Giant Timber Exporter To Buy Plummer Mill Rayonier Deal Also May Include Pacific Crown’s 13,000 Acres Of Timberland

A billion-dollar timber company often criticized for exporting wood to Japan confirmed Tuesday it has reached a tentative agreement to buy a Plummer, Idaho, sawmill.

Rayonier, based in Stamford, Conn., could close the deal by April with Pacific Crown Timber Products Inc., Rayonier spokeswoman Wendy Pugnetti said in a prepared statement from Seattle.

The deal includes a sawmill and wood-finishing facility, and an option to buy Pacific Crown’s 13,000 acres of North Idaho timberland.

The purchase price and the sale terms were not made public, although a source close to the deal said the plant and all the land would bring “tens of millions.”

Pacific Crown’s 150 workers would be let go in 60 days - the minimum shutdown requirement under federal law - but will be interviewed for jobs with the new company, the Rayonier statement said.

The deal does not include a plant that produces steam that Pacific Crown sells to Washington Water Power Co.

A timber industry spokesman who in the past has criticized Rayonier for buying scarce intermountain sawlogs and shipping them to Japan applauded the venture.

“It’s not a new demand on the local timber supply base.

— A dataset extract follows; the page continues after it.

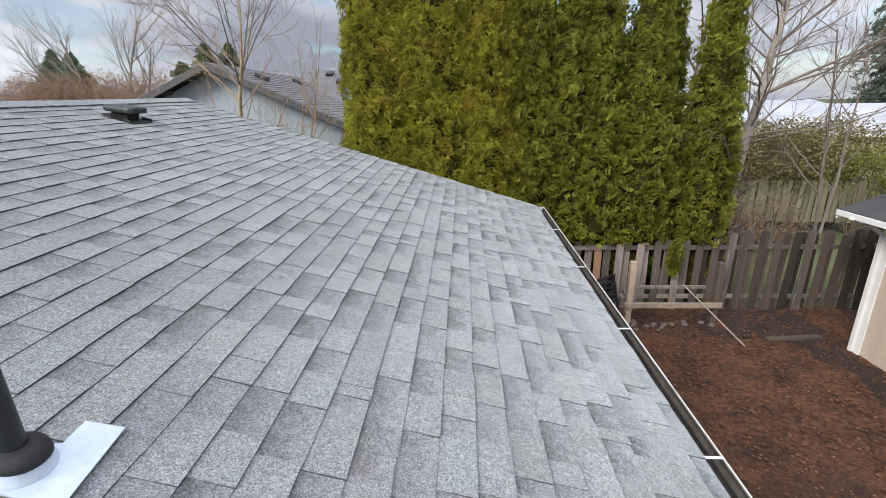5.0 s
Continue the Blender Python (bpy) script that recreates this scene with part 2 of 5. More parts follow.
M_SHED_ROOF = material("black_roll_roofing", (0.055, 0.053, 0.055), 0.8, var=0.3, scale=1.2, fine=120, stain=(0.13, 0.075, 0.028), stain_scale=0.6, stain_at=0.53)
M_FENCE = material("weathered_fence_wood", (0.19, 0.158, 0.132), 0.9, var=0.45, scale=2.5, fine=30, rand="object", randvar=0.8, stretch=(6, 6, 0.5), bump=0.4, stain=(0.42, 0.40, 0.37), stain_scale=4.0, stain_at=0.61)
M_FENCE_GREEN = material("mossy_weathered_wood", (0.21, 0.195, 0.125), 0.9, var=0.35, scale=2.5, fine=30, rand="object", randvar=0.5, stretch=(6, 6, 0.5), bump=0.4)
M_FENCE_TAN = material("newer_orange_board", (0.36, 0.2, 0.12), 0.9, var=0.35, scale=2.5, fine=30, stretch=(6, 6, 0.5), bump=0.4)
M_FENCE_DARK = material("dark_fence_wood", (0.062, 0.048, 0.038), 0.9, var=0.45, scale=2.5, fine=30, rand="object", randvar=0.8, stretch=(6, 6, 0.5), bump=0.4, stain=(0.19, 0.175, 0.155), stain_scale=5.0, stain_at=0.63)
M_FENCE_DARKEST = material("darkest_fence_wood", (0.030, 0.022, 0.017), 0.85, var=0.45, scale=2.5, fine=30, rand="object", randvar=0.8, stretch=(6, 6, 0.5), bump=0.4)
M_TIMBER = material("bare_timber", (0.34, 0.27, 0.20), 0.85, var=0.25, scale=3, fine=25, rand="object", randvar=0.4, stretch=(3, 3, 3))
M_OLD_WOOD = material("peeling_window_wood", (0.20, 0.16, 0.125), 0.85, var=0.35, scale=6, fine=30, stain=(0.42, 0.39, 0.34), stain_scale=5, stain_at=0.55)
M_SOIL = material("brown_leaf_mulch", (0.072, 0.032, 0.016), 0.95, var=0.7, scale=1.6, fine=17, finevar=1.1, bump=1.0, bump_scale=22, stain=(0.03, 0.018, 0.013), stain_scale=0.9, stain_at=0.52)
M_GROUND = material("winter_grass", (0.085, 0.095, 0.04), 0.95, var=0.45, scale=0.3, fine=9, bump=0.6, stain=(0.12, 0.085, 0.05), stain_scale=0.2)
M_LAWN = material("green_lawn", (0.11, 0.165, 0.035), 0.95, var=0.25, scale=0.6, fine=20)
M_MOSS = material("mossy_soil", (0.046, 0.040, 0.009), 0.95, var=0.4, scale=2, fine=35, stain=(0.032, 0.021, 0.014), stain_scale=1.6, stain_at=0.46, bump=0.6)
M_ROAD = material("asphalt", (0.15, 0.145, 0.14), 0.9, var=0.2, scale=1, fine=60)
M_CONCRETE = material("concrete_drive", (0.36, 0.33, 0.31), 0.85, var=0.15, scale=1.2)
M_LEAF_LITTER = material("dry_leaves", (0.105, 0.046, 0.024), 0.8, var=0.5, scale=3, rand="island", randvar=0.9)
M_CEDAR = material("arborvitae_foliage", (0.268, 0.262, 0.029), 0.7, var=0.6, scale=2.2, fine=9, finevar=0.6, rand="island", randvar=0.2, bump=0, stain=(0.36, 0.25, 0.035), stain_scale=2.4, stain_at=0.54, translucent=0.38, spec=0.25)
M_TIP = material("arborvitae_young_tips", (0.315, 0.315, 0.04), 0.65, var=0.4, scale=2.2, fine=9, rand="island", randvar=0.2, bump=0, stain=(0.44, 0.29, 0.05), stain_scale=2.4, stain_at=0.56, translucent=0.3, spec=0.25)
M_TIP_GREEN = material("green_arborvitae_tips", (0.205, 0.215, 0.03), 0.65, var=0.4, scale=2.2, fine=9, rand="island", randvar=0.3, bump=0, translucent=0.3, spec=0.25)
M_CEDAR_GREEN = material("green_arborvitae_foliage", (0.165, 0.182, 0.022), 0.7, var=0.6, scale=2.2, fine=9, finevar=0.6, rand="island", randvar=0.3, bump=0, stain=(0.25, 0.21, 0.03), stain_scale=3.2, stain_at=0.58, translucent=0.3, spec=0.25)
M_CEDAR_DARK = material("arborvitae_inner_shade", (0.034, 0.030, 0.010), 0.95, var=0.6, scale=9, bump=0.5, spec=0.0)
M_FIR = material("fir_needles", (0.032, 0.05, 0.034), 0.7, var=0.5, scale=0.8, rand="island", randvar=0.6, bump=0)
M_SPRUCE = material("spruce_needles", (0.12, 0.16, 0.085), 0.7, var=0.5, scale=0.8, rand="island", randvar=0.6, bump=0, translucent=0.25)
M_PINE = material("pine_needles", (0.07, 0.09, 0.065), 0.7, var=0.4, scale=0.8, rand="island", randvar=0.6, bump=0)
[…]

That sawmill has been there a long time,” said Ken Kohli of the Coeur d’Alene-based Intermountain Forest Industry Association.

“This company knows a lot about professional forest management and seems committed to maintaining an operation that has historically been part of our local circle,” he said.

Pugnetti said Rayonier will run the mill with private timber and does not deal in federal trees. Federal law prohibits log exporters from buying national forest timber unless they meet certain exemptions.

She said competitors “should be applauding” the purchase because it will keep 150 jobs in the area.

Pacific Crown owner Ed Shopot could not be reached for comment.

An industry observer noted that now is the ideal time for Shopot to sell because lumber prices are declining as high U.S. interest rates curb home building and Canadian wood floods the market.

Brett Bennett of Bennett Lumber Products Inc. in Princeton, Idaho, wasn’t thrilled with the news, however.

“Oh, great,” he said. “We are seriously concerned about the competition for logs now. Federal timber is tied up. The only thing left is state and private.”

The Rayonier announcement said no changes in product or work force are expected, although many of the finished goods will be shipped to the Far East.

Most of the company’s export business is for raw logs, which critics say robs Americans of jobs.

Rayonier has a Seattle office that courts Pacific Rim markets, and it owns timberland in Washington and Montana. Most of its 1.5 million acres is in New Zealand.

“We wouldn’t be purchasing a sawmill if we didn’t plan on operating it and producing a product,” Pugnetti said, responding to critics who say Rayonier is interested in only Pacific Crown’s land, not its sawmill.